Our humanity has no expiration date
I read Alycee Laneʻs article and thought of the James Lovelock 2008 interview in the Guardian: https://www.theguardian.com/theguardian/2008/mar/01/scienceofclimatechange.climatechange?gusrc=rss&feed=environment
Lovelockʻs comment: “But we don’t have time. All these standard green things, like sustainable development, I think these are just words that mean nothing. I get an awful lot of people coming to me saying you can’t say that, because it gives us nothing to do. I say on the contrary, it gives us an immense amount to do. Just not the kinds of things you want to do.”
My own thoughts: Iʻd not advocate abandoning climate activism, but as Lane and Lovelock suggest, it is time to prepare for the worst. Probably long past time. The very best action we can all take at this point is to build local communities rooted in interdependence, sharing and mutual support. At a certain point all we are going to have is each other.
" rooted in interdependence, sharing and mutual support ".
Sorry, got despondent there.
But you’re right. If there’s a way out its going to be through sharing and love.
Is the point of this oddly worded article, “paralysis?” I no longer trust oddly worded articles.
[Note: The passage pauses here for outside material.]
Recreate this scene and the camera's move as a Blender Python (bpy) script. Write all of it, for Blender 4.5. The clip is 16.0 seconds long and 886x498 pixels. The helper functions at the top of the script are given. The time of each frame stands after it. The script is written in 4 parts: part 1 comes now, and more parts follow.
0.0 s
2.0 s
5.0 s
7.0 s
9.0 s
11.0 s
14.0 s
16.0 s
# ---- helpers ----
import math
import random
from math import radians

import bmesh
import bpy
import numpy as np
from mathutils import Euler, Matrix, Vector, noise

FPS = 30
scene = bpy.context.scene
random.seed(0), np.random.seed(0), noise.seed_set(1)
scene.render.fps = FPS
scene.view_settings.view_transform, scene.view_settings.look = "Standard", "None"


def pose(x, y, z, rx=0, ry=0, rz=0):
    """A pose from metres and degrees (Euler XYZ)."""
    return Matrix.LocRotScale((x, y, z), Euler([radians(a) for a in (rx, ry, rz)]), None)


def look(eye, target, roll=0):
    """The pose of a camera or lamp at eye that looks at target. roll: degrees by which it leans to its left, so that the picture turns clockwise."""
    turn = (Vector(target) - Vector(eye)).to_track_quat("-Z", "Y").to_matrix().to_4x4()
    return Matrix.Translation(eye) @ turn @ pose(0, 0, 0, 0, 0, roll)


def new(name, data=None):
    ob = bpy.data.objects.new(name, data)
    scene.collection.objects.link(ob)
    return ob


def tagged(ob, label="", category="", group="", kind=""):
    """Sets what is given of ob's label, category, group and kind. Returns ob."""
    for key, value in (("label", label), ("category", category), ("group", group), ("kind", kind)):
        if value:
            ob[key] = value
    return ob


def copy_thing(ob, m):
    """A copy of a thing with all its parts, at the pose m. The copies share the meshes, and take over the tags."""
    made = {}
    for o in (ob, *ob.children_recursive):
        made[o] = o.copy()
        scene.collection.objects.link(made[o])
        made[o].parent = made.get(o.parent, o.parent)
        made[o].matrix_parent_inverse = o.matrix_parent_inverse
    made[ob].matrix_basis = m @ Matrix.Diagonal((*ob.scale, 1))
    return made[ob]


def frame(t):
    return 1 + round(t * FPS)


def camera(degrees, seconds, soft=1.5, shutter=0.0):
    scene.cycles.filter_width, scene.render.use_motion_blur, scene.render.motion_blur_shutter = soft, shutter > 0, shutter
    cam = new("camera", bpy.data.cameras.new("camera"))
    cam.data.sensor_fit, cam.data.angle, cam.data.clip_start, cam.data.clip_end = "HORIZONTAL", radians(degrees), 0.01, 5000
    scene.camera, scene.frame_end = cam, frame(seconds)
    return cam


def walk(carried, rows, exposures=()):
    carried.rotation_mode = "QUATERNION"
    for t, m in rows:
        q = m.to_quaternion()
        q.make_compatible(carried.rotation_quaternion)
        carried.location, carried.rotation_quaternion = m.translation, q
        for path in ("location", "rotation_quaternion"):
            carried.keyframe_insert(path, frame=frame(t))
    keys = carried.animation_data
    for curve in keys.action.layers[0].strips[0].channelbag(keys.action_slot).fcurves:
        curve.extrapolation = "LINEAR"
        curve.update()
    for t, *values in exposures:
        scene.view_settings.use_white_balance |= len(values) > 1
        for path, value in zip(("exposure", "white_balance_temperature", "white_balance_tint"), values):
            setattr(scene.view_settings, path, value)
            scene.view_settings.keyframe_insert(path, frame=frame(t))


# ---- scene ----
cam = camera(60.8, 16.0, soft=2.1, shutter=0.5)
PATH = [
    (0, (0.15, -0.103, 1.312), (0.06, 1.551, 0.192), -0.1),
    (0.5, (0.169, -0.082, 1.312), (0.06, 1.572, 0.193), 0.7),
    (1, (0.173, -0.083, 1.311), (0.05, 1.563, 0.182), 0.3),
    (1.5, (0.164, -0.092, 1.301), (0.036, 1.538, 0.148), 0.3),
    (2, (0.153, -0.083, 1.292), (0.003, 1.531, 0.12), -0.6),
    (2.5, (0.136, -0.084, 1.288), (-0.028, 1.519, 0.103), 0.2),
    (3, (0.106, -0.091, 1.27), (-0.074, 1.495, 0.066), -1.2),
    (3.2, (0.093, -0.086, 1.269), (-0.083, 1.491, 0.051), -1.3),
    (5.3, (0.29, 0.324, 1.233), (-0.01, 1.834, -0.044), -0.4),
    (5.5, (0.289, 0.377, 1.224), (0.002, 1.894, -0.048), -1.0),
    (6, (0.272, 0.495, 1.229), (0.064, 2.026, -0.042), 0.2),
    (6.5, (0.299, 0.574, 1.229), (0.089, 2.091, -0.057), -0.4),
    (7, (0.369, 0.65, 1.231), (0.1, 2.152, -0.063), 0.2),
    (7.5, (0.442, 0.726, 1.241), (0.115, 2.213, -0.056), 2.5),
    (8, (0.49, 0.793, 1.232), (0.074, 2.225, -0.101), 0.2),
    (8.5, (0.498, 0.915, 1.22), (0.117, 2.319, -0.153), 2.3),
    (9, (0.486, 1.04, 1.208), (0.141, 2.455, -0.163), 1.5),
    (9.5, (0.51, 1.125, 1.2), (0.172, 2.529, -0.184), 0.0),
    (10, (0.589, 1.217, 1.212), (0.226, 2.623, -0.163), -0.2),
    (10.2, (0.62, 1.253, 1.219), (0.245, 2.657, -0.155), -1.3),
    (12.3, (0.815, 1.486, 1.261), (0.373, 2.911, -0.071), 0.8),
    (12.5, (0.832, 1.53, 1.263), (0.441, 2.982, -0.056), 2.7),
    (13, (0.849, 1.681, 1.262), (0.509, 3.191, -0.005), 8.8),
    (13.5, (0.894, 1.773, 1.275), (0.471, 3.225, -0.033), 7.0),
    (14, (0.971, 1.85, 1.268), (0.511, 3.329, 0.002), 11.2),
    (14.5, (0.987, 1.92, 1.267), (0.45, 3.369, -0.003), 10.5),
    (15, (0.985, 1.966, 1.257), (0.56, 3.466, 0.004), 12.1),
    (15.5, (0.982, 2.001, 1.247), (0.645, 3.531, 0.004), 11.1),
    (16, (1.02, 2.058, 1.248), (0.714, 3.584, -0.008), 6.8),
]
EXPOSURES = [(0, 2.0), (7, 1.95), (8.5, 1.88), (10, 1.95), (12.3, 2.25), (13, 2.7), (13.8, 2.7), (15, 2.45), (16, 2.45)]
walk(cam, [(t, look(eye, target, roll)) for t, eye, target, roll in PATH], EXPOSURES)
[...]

Many of you won’t either pretty soon. I’m not willing to write an expose’ with examples on why, tonight. Good night.
The resilience and planning for dystopia movements are enabler movements that are meant to make humans feel good about whatever we do. Nor do they have any plans for assisting the non-human species and the biosphere that we’re destroying. It’s just more selfishness from the most selfish species ever.
Humans should immediately have worldwide discourse about scaling back human population growth, turning human culture and economy away from consumerism and capitalism, understanding the rights and suffering of ALL sentient beings, and deep ecology.
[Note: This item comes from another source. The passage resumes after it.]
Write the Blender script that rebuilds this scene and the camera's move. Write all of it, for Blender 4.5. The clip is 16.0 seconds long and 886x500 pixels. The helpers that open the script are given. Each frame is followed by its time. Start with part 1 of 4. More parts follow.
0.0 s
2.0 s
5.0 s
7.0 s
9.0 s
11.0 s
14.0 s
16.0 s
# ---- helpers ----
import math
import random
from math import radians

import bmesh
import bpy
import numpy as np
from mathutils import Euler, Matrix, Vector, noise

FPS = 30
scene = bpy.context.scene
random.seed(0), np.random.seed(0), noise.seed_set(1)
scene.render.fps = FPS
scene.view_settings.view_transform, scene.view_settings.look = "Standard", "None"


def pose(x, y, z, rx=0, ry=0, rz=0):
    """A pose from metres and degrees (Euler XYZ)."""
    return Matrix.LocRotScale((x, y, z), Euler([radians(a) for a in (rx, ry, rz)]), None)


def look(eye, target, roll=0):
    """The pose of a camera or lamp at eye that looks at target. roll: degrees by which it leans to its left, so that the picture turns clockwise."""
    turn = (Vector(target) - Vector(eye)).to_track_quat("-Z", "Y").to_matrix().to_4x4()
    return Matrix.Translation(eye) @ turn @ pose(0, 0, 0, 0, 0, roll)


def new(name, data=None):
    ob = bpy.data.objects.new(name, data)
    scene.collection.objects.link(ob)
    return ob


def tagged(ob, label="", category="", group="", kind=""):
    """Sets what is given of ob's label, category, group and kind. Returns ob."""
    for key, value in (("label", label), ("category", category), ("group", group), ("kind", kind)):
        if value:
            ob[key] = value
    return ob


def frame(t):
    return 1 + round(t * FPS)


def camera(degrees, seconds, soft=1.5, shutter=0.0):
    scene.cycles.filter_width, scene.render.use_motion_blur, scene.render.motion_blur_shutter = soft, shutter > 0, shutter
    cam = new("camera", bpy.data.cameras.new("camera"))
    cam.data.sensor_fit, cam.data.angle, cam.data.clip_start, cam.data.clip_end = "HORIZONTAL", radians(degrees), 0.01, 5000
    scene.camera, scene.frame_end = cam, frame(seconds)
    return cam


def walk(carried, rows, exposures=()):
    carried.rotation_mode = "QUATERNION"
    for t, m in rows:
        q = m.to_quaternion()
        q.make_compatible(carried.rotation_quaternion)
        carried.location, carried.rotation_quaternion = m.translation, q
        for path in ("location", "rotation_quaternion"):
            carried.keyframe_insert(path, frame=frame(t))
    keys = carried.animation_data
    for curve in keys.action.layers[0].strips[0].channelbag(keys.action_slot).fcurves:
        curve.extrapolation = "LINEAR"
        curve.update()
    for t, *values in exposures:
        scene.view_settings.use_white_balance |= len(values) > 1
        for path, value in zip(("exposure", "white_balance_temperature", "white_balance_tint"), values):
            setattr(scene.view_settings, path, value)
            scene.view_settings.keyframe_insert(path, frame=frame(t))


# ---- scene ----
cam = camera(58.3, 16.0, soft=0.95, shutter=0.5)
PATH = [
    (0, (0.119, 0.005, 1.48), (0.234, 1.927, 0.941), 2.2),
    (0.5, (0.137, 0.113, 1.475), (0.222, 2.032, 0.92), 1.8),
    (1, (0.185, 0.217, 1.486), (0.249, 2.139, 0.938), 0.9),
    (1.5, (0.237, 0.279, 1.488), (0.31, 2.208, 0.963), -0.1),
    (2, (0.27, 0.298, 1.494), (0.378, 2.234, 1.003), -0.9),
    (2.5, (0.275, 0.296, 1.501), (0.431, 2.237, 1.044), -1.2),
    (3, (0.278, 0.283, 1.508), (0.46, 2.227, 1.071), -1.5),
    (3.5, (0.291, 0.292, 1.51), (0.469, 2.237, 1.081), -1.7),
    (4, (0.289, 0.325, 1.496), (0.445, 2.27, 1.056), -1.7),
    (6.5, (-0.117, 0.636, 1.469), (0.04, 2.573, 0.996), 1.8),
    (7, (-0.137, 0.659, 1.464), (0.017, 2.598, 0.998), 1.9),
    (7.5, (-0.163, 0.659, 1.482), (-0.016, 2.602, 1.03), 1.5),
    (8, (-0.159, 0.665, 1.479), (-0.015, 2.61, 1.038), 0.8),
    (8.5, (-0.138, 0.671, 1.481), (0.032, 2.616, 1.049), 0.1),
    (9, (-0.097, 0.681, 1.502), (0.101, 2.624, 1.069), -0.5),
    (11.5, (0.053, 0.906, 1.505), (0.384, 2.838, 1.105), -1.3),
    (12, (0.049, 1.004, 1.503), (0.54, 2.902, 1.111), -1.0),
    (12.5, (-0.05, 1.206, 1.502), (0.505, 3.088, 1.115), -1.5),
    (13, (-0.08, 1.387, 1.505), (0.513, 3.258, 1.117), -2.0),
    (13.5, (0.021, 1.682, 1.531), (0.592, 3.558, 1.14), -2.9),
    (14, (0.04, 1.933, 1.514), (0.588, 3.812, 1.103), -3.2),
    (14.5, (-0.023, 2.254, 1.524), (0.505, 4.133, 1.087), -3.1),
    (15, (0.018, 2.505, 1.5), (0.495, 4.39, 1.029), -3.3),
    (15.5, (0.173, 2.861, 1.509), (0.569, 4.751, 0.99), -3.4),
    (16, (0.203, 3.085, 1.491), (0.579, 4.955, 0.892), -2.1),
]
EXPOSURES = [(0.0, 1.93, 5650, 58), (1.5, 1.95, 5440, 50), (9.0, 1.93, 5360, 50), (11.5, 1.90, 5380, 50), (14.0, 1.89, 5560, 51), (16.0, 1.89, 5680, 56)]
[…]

We created a death-dealing juggernaut trap, and for many non-human species, it’s already too late–our actions have made their lives a living hell, or ended their lives completely.
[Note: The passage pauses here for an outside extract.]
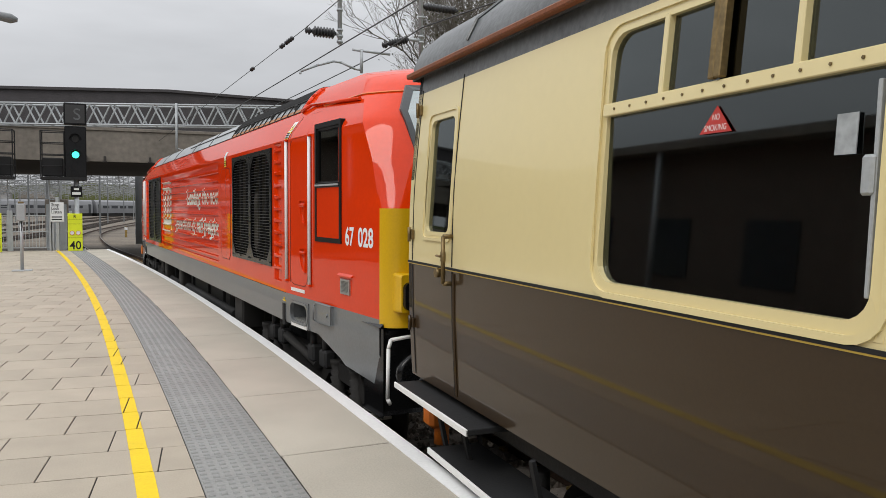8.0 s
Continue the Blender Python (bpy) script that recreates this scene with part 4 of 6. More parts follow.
# rear cab: closed door with two recessed handles
bm = bmesh.new()
for z0, z1 in ((0.79, 2.35), (2.35, 2.40), (2.40, 2.60)):
    vs = []
    for u, z in ((-7.22, z0), (-7.74, z0), (-7.74, z1), (-7.22, z1)):
        vs.append(bm.verts.new((-(half_width(z) - TAPER * (abs(u) - 7.05) + 0.002), u, z)))
    bm.faces.new(vs)
bmesh.ops.remove_doubles(bm, verts=bm.verts[:], dist=0.001)
dr = lp("cab_door", bm, RED, None, "closed red cab door with recessed handles", 20)
bm = bmesh.new()
ring(bm, rounded(-7.75, -7.21, 0.775, 2.34, 0.12), rounded(-7.746, -7.214, 0.779, 2.338, 0.117), "x", -(SIDE + 0.004), -(SIDE - 0.01))
on_side(bm, -1)
lp("door_seal", bm, SEAM, dr)
for z1 in (1.67, 1.17):
    bm = bmesh.new()
    arc = [(-7.70, z1), (-7.55, z1)] + [(-7.70 + 0.15 * math.cos(radians(a)), z1 - 0.24 * math.sin(radians(a))) for a in (15, 35, 55, 75, 90)]
    prism(bm, arc, "x", -(SIDE + 0.0045), -(SIDE - 0.01))
    on_side(bm, -1)
    pk = lp("handle_recess", bm, RED, dr, "shadowed round handle recess")
    bm = bmesh.new()
    arc2 = [(-7.708, z1 + 0.008), (-7.542, z1 + 0.008)] + [(-7.70 + 0.158 * math.cos(radians(a)), z1 - 0.248 * math.sin(radians(a))) for a in (15, 35, 55, 75, 90)]
    ring(bm, arc2, arc, "x", -(SIDE + 0.02), -(SIDE - 0.005))
    on_side(bm, -1)
    lp("recess_edge", bm, RED, pk)
    bm = bmesh.new()
    box(bm, -(SIDE + 0.035), -(SIDE + 0.012), -7.72, -7.57, z1 - 0.055, z1 - 0.025, 0.008)
    rod(bm, (-(SIDE + 0.0), -7.69, z1 - 0.04), (-(SIDE + 0.03), -7.69, z1 - 0.04), 0.018)
    on_side(bm, -1)
    lp("door_handle", bm, RED, pk)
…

We’ve stolen the earth from other species we share it with, installing a petro-industrial, techno-utopian, polluted, noisy, crowded, cruel death grid.
12 BILLION animals are killed per year in the USA just to feed non-vegans, and others are killed for vivisection, hunting, and other activities.
The worst-case scenario is already here. And yet Americans don’t even have enough ethics to give up their leaf blowers, weed whackers, jet skis, big cars, large families, air travel, and other needless, consumerist, polluting activities.
They sit in parking lots for an hour with their engine on, texting.
This is us:
In addition to the Lovelock interview, I should have included a link to the Dark Mountain Project in the UK. Their manifesto is worth reading: http://dark-mountain.net/about/manifesto/
Political organizing, passing fossil free resolutions and marching all have limited effects. If you want to win, you need R&D including product rollout and ramping up production. That’s precisely what you don’t have.
Most important, you need to value the ideas that create the R&D that ends the climate change. Ideas win. No ideas lose. It’s that simple.
A few decades ago I saw a news article: The U of MN Dept. of Agriculture was researching to develop strains of corn that thrive in the warmer and dryer conditions anticipated for MN in the future.
I thought, what’s so hard about that? Nebraska is warmer and dryer than Minnesota, and Nebraska isn’t known as “The Cornhusker State” for nothing.
People on this forum like to brag that they think holistically, but from what I read I sometimes wonder. Even if you succeed in your climate crusade, what you give the people is equal to a post-peak-oil world, with the corresponding decline in the standard of living. And likely the inability of the world to sustain current populations, followed by a mass die-off of people.
At least on one point, large families, for most Americans that is done. The American birth-death rate is approximately replacement level, and the only population growth is from immigrants. [Immigrants are expected to vote ‘Democrat’, but not necessarily ‘Green’.] Other countries such as Russia and Japan are ‘ahead’ of us, and are already seeing population decreases; which is ‘good’, except for the problem of funding the social security retirement obligations.